Your world would be easier if I didn’t come back. It took everything inside her to say those words to him. To lie. This is her story now. She has put Blair Waldorf back together piece by piece. She needed this to do it. Her body has ached with the effort of it, as though something inside her had died. She closes her eyes before she replies, summoning up every inch of herself, every scrap of the fortitude that makes her who she is.
The air is heavy with what they cannot say. They pause, they swallow, their throats are dry, their eyes speak a language which they mouths cannot agree with, cannot give voice to. That’s true. But it wouldn’t be my world without you in it. What is Blair Waldorf without Chuck Bass? (If all else perished and he remained, I should continue to be; and if all else remained, and he were annihilated, the universe would turn to a mighty stranger: I should not seem a part of it.) She swallows, her eyes begging. He listens to what she doesn’t say. This is what they have always done. Come home. Come home and we’ll start again. We’ll circle each other like predators, we will dissemble and cheat and feign disinterest and burn the world down. This will never end. Just come home.
“If two people are meant to be together, eventually they’ll find their way back”
This was hard. There are a lot of amazing Chuck/Blair episodes, and I know that their Golden Era was back in S1-S2, but 4x09 is the first episode that came to my mind, along with the sweet awesome thing that’s 4x08. So… why 4x09? Because they’re sexy (and CB have lacked sexy for quite a lot of time back in S3), because they’re cute (Chuck saying he loves her, Blair pretending she didn’t hear anything), because this is the first time they actually act as mature people. One thing they absolutely need to learn is how to love each other without hurting each other, and this is the first time they agreed on keeping distance acting like mature people who only want the best for the other person. They even end up breaking-up but there’s no scheme, there’s no evil plan to take the other down, just an agreement, hoping that they’re gonna find each other again one day, if they’re really meant to be together (which they are, btw XD). Blair makes a choice for herself, and Chuck accepts that. My shipper heart bleeds, but FINALLY they’ve managed to not act selfishly. I also think that this episode pretty much settles how the series it’s gonna end, so… I’m just waiting.
СЕЙЧАС У НАС ЕСТЬ ВОСПОМИНАНИЯ И ЭТО....
НО ВПЕРЕДИ НАС ЖДЕТ ЛУЧШАЯ ИЗ СЦЕН!!! СВАДЬБА CB!!!!!!!!!!!!!!!СТОИТ ПЕРЕЖИТЬ ВСЕ ТО ГОВ..О КОТОРОЕ НАС ЖДЕТ, НО ДОЖДАТЬСЯ ЕЕ И ЗАПОМНИТЬ НА ВСЮ ЖИЗНЬ. ОНА СТОИТ ЭТОГО. ОНИ СТОЯТ ЭТОГО!
Inevitably…Chuck and Blair
There are a myriad reasons why I think Chuck and Blair belong together. There is something Old Hollywood about them. They have the raw passion of Burton and Taylor; the sly recognition of Bogart and Bacall; Tracy and Hepburn’s comradeship and solidarity.
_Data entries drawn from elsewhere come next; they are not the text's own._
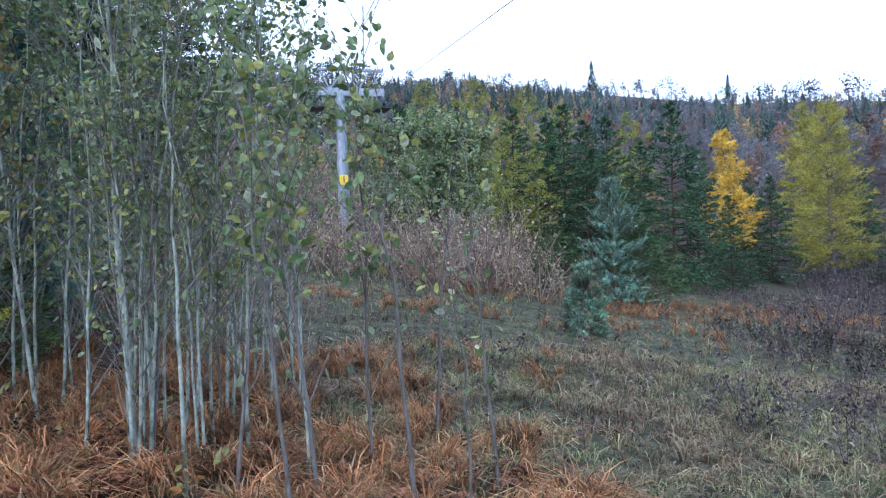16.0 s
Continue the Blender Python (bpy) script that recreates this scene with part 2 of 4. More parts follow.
L_WILLOW = leaf_mat("yellow_willow_leaf", [(0.34, 0.30, 0.10), (0.60, 0.47, 0.10), (0.76, 0.57, 0.09), (0.62, 0.51, 0.22), (0.42, 0.38, 0.17)], "island", 0.5, 0.35)
L_WILLOW_O = leaf_mat("yellow_willow_leaf_single", [(0.34, 0.30, 0.10), (0.60, 0.47, 0.10), (0.76, 0.57, 0.09), (0.62, 0.51, 0.22), (0.42, 0.38, 0.17)], "object", 0.5, 0.35)
RUST = [(0.12, 0.06, 0.062), (0.19, 0.09, 0.085), (0.30, 0.13, 0.085), (0.16, 0.08, 0.082), (0.22, 0.09, 0.085), (0.44, 0.16, 0.08), (0.30, 0.13, 0.08), (0.52, 0.27, 0.11), (0.17, 0.075, 0.085), (0.70, 0.40, 0.07), (0.38, 0.15, 0.11), (0.50, 0.30, 0.17), (0.24, 0.11, 0.12), (0.78, 0.54, 0.09), (0.44, 0.22, 0.11), (0.58, 0.26, 0.09)]
L_RUST = leaf_mat("rust_autumn_leaf", RUST, "island", 0.5, 0.35)
L_ORANGE = leaf_mat("orange_autumn_leaf", [(0.40, 0.17, 0.06), (0.62, 0.30, 0.08), (0.74, 0.42, 0.08), (0.50, 0.30, 0.18), (0.66, 0.34, 0.12), (0.30, 0.12, 0.07), (0.80, 0.52, 0.10)], "island", 0.5, 0.35)
L_RUST_O = leaf_mat("rust_autumn_leaf_single", RUST, "object", 0.5, 0.35)
L_ASPEN = leaf_mat("green_aspen_leaf", [(0.06, 0.11, 0.045), (0.12, 0.19, 0.075), (0.23, 0.32, 0.16), (0.12, 0.165, 0.05), (0.33, 0.34, 0.10), (0.16, 0.24, 0.11), (0.38, 0.43, 0.30), (0.09, 0.14, 0.07)], gloss=0.3, thin=0.35)
L_ASPENGOLD = leaf_mat("turning_aspen_leaf", [(0.14, 0.17, 0.06), (0.28, 0.27, 0.07), (0.42, 0.28, 0.06), (0.40, 0.20, 0.07), (0.17, 0.20, 0.09), (0.22, 0.24, 0.09)], gloss=0.3, thin=0.35)
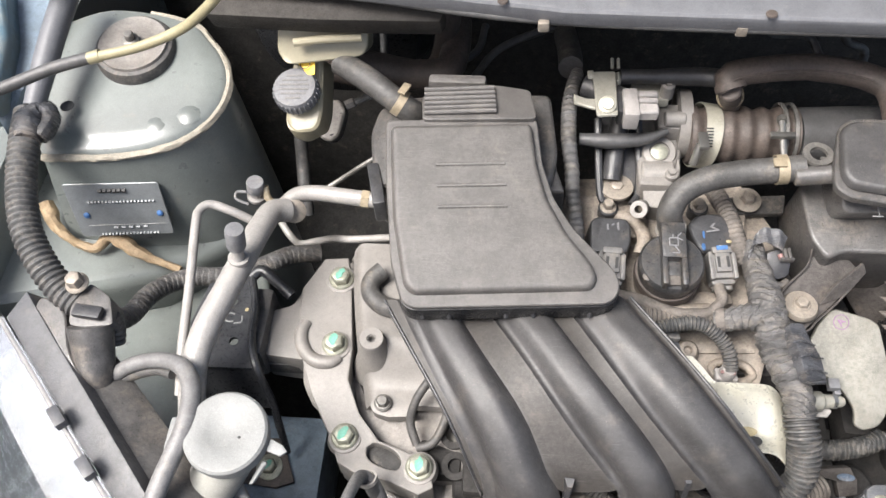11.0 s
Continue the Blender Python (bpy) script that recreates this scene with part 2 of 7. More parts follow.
M_PLUG = mat("white_plug_plastic", (0.24, 0.225, 0.215), 0.5, var=0.08, dust=0.15, bump=0.1, edge=0.0)
M_BAKELITE = mat("grey_brown_end_cover", (0.15, 0.139, 0.129), 0.55, var=0.12, dust=0.35, dustcol=(0.18, 0.155, 0.13))
M_NECK = mat("grey_translucent_neck", (0.27, 0.265, 0.24), 0.45, var=0.06, bump=0.05, dust=0.15)
M_BROWN_RUBBER = mat("dusty_brown_rubber", (0.058, 0.045, 0.038), 0.6, var=0.2, dustcol=(0.16, 0.125, 0.1), dust=0.3, bump=0.2)
M_RUST = mat("brown_resin_stain", (0.13, 0.05, 0.008), 0.15, var=0.5, scale=120, bump=0.1, coat=0.7)
M_STAIN_PALE = mat("pale_resin_stain", (0.24, 0.19, 0.21), 0.2, var=0.2, scale=90, coat=0.6)
M_LABEL = mat("white_paper_label", (0.6, 0.6, 0.59), 0.6, var=0.05, bump=0.05, edge=0.0)
# printing ink, and the painted-in shade of holes, slots and grooves
M_INK_RECESS = mat("ink_and_recess_black", (0.02, 0.02, 0.02), 0.6, var=0.1, bump=0, edge=0.0)
M_PLATE = mat("grey_metal_plate", (0.155, 0.165, 0.17), 0.4, 0.4, var=0.06, bump=0.05, dust=0.1)
M_YELLOW = mat("yellow_warning_sticker", (0.85, 0.50, 0.03), 0.5, var=0.05, bump=0, edge=0.0)
M_YELLOW_SLEEVE = mat("pale_yellow_sleeve", (0.24, 0.213, 0.13), 0.45, var=0.06, bump=0.05)
M_TAN_BOLT = mat("tan_washer_bolt", (0.22, 0.192, 0.16), 0.5, 0.3, var=0.12, dust=0.3)
M_CLAMP_PALE = mat("pale_plated_band", (0.40, 0.38, 0.31), 0.35, 0.4, var=0.06, bump=0.08, dust=0.1)
M_CLAMP = mat("tan_plated_spring_clamp", (0.36, 0.3, 0.21), 0.4, 0.5, var=0.1, bump=0.1)
M_LID = mat("grey_blue_airbox_plastic", (0.070, 0.074, 0.083), 0.3, var=0.14, dust=0.3, bscale=600, speck=0.5, dustcol=(0.2, 0.18, 0.155), dscale=12)
M_BEIGE_STEEL = mat("beige_plated_steel", (0.25, 0.24, 0.205), 0.45, 0.2, var=0.08, bump=0.1, dust=0.2)
# dusty cowl brown, dimmed so the colour holds the underside's shade
M_COWL_DIM = mat("dusty_shaded_cowl_beam", (0.030, 0.027, 0.024), 0.7, var=0.15, dust=0.3, dustcol=(0.055, 0.047, 0.04), spec=0.2)
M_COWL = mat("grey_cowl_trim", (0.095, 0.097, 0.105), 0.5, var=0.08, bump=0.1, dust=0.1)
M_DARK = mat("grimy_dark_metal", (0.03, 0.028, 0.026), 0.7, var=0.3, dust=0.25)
# dusty brown, with the low bay's deep shade darkened into the colour
M_GRIME_SHADE = mat("dusty_shaded_underside", (0.017, 0.0155, 0.0145), 0.8, var=0.3, dust=0.4, dustcol=(0.046, 0.039, 0.033), spec=0.3)
M_GROUND = mat("grey_brown_dirt", (0.13, 0.11, 0.09), 0.9, var=0.2, scale=2, bump=0.6, bscale=40)
M_STRIPE = [mat("tape_yellow", (0.50, 0.44, 0.14), 0.4), mat("tape_teal", (0.08, 0.30, 0.27), 0.4),
            mat("tape_white", (0.45, 0.46, 0.46), 0.4), mat("tape_blue", (0.10, 0.18, 0.30), 0.4)]
M_GROM = mat("dusty_grey_rubber", (0.10, 0.093, 0.086), 0.65, var=0.18, dustcol=(0.18, 0.16, 0.138), dust=0.4, dscale=40)
M_LOCK = mat("dark_oiled_steel", (0.022, 0.021, 0.020), 0.34, 0.2, var=0.25, bump=0.15, dust=0.22, dustcol=(0.2, 0.17, 0.14), edge=0.12)
M_LAMP_GREY = mat("grey_lamp_housing", (0.16, 0.157, 0.157), 0.35, var=0.15, bump=0.08, dust=0.2, edge=0.0)
M_SIL_TAPE = mat("worn_vinyl_tape", (0.050, 0.051, 0.055), 0.22, var=0.3, dust=0.42, bump=0.3, bscale=700, dustcol=(0.2, 0.165, 0.13), lump=0.6, stretch=(0.4, 1.3, 0.4))
M_BODY_SIDE = mat("silver_blue_painted_post", (0.14, 0.158, 0.177), 0.32, 0.0, var=0.06, bump=0.02, dust=0.25, dustcol=(0.2, 0.19, 0.175), coat=0.4)

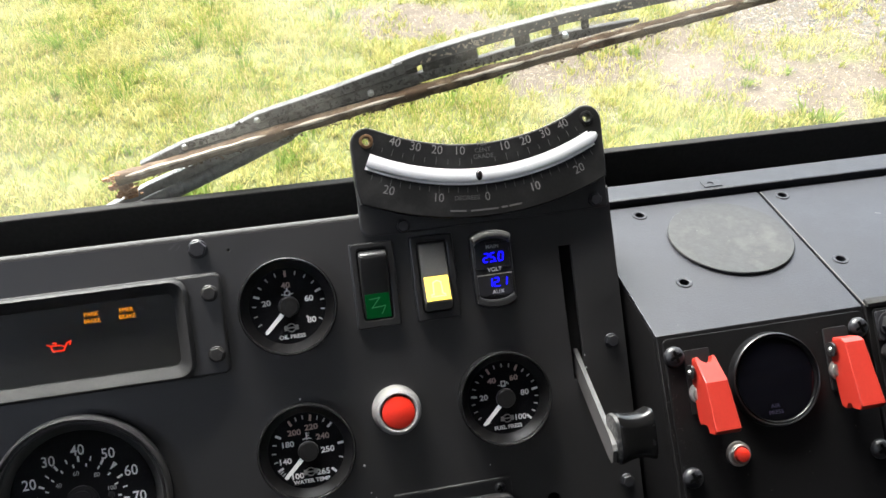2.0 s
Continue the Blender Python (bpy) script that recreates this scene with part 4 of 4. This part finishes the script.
def guarded_toggle(x, y, notched, turn=0.0):
    ob = thing("guarded_switch", front_at(x, y, 0.0022, turn), "toggle switch under a closed red safety cover, %s" % ("notched at its hinge" if notched else "square at its hinge"), "switch", "guarded switches")
    part("base_plate", sheet([rounded(-0.0098, -0.0330, 0.0078, 0.0075, 0.0018)], 0.0002, 0.0014, 0.0003), PLASTIC, ob, "black steel base plate")
    part("hinge_ear", sheet([rounded(-0.0060, -0.0045, 0.0045, 0.0045, 0.0042)], -0.0008, 0.0008, 0.0002), PLASTIC, ob, at=Matrix.Translation((-0.0088, -0.0060, 0.0058)) @ pose(0, 0, 0, 0, 90, 0))
    part("rivet", lathe([(0, 0.0014), (0.0012, 0.0012), (0.0016, 0.0004), (0.0016, 0.0)], 14), CHROME, ob, at=Matrix.Translation((-0.0097, -0.0060, 0.0068)) @ pose(0, 0, 0, 0, -90, 0))
    part("toggle_nut", lathe([(0, 0.0), (0.0068, 0.0), (0.0068, 0.0024), (0.0056, 0.0030), (0.0056, 0.0062), (0.0040, 0.0066), (0, 0.0066)], 24), BRASSY, ob, "worn nickel collar", at=Matrix.Translation((-0.0035, -0.0200, 0.0014)))
    # closed cover: a channel, open underneath; one kind has a sloping notched shoulder, the other a square one
    if notched:
        profile = [(0.0020, 0.0050), (0.0030, 0.0105), (-0.0125, 0.0228), (-0.0415, 0.0292), (-0.0438, 0.0270), (-0.0436, 0.0205), (-0.0392, 0.0180), (-0.0384, 0.0120), (-0.0392, 0.0080), (-0.0345, 0.0060), (-0.0120, 0.0030)]
        bites = ((0.0, 0.25), (0.0018, 0.24), (0.0034, 0.20), (0.0050, 0.12), (0.0058, 0.0), (0.0074, 0.0), (0.0080, 0.06))
    else:
        profile = [(0.0010, 0.0050), (0.0006, 0.0150), (-0.0020, 0.0196), (-0.0415, 0.0292), (-0.0440, 0.0268), (-0.0435, 0.0205), (-0.0405, 0.0180), (-0.0405, 0.0150), (-0.0440, 0.0125), (-0.0425, 0.0080), (-0.0345, 0.0060), (-0.0120, 0.0030)]
        bites = ((0.0, 0.0), (0.0036, 0.0), (0.0074, 0.0), (0.0080, 0.06))
    rows = []
    for sx, bite in [(-w, c) for w, c in reversed(bites[1:])] + list(bites):
        side = 0.0006 if abs(sx) > 0.0078 else 0.0
        rows.append([(sx * 0.84, profile[0][0] - 0.0165 * bite, profile[0][1] + 0.0090 * bite), (sx * 0.84, profile[1][0] - 0.0165 * bite, profile[1][1] + 0.0130 * bite - side)] + [(sx * (0.84 - 5.0 * py), py + side * 0.5, pz - side) for py, pz in profile[2:]])
    cover = part("cover", loft(rows), RED, ob, "red safety cover, closed", smooth=False)
    # near-black disc stands for the shade in a small hole
    part("drain_hole", lathe([(0, 0.0), (0.0006, 0.0), (0.0006, 0.0003), (0, 0.0003)], 10), DARK, cover, at=Matrix.Translation((0.0015, -0.0395, 0.0284)) @ pose(0, 0, 0, -14.5))
    return ob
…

There is a touch of classic literature to their coupling – Cathy and Heathcliff, Elizabeth and Darcy, Beatrice and Benedict, Scarlett and Rhett. Like great art they are transcendent of time; their story resounds like those of their canonical predecessors. I love them because of Ed Westwick and Leighton Meester. They are completely in sync with one another; completely entranced by the others’ presence when they embody those characters. There is a sense of the intuitive to their acting partnership. They are magnificent apart but they are magic together. That kind of chemistry is a rare bird indeed. It cannot be taught and it cannot be contrived.
But even this alone is not why. It’s not even because I believe in soulmates, or that they complete one another, or that fate is somehow involved, however sadistically, in their union. Their being together or not together is not even the point. They are different people because they fell in love. Something alchemic happened and turned base metal into gold and it keeps happening to them. Mutual torment keeps them together, affording them a certain cloaked intimacy. Anything more would cost them too much. They burnt once briefly and urgently; their incandescence bore a transient heat. Now it is all beautifully controlled, as though they spend their evenings choreographing every move they will make the next day. Two people so determined to control and exert authority would never submit to any other, but the prospect of relinquishing that control is always a delicious impossibility. Love shouldn’t require that you be less than yourself, it should demand that you be more. You shouldn’t have to retract your claws in order to be loved, or soften your edges. The only thing you should do is relinquish the masquerade that you perform for everyone else.
There is nothing static about their relationship; their relation to each other is constantly in flux but one thing remains the same – the point to which they will both return over and over again. That moment when they both stopped pretending and allowed the burlesque to stop just for one exquisite moment. They can never pretend again with each other and that is what they love and hate the most. There is no one else who does that for them in either of their lives; no one else who refuses to look at them until they take off their respective masks. For me, that is real love. It is mercurial and painful and it does not go away even when you beg it to. They belong to each other and that will be true regardless of the years or the distance or the people between them.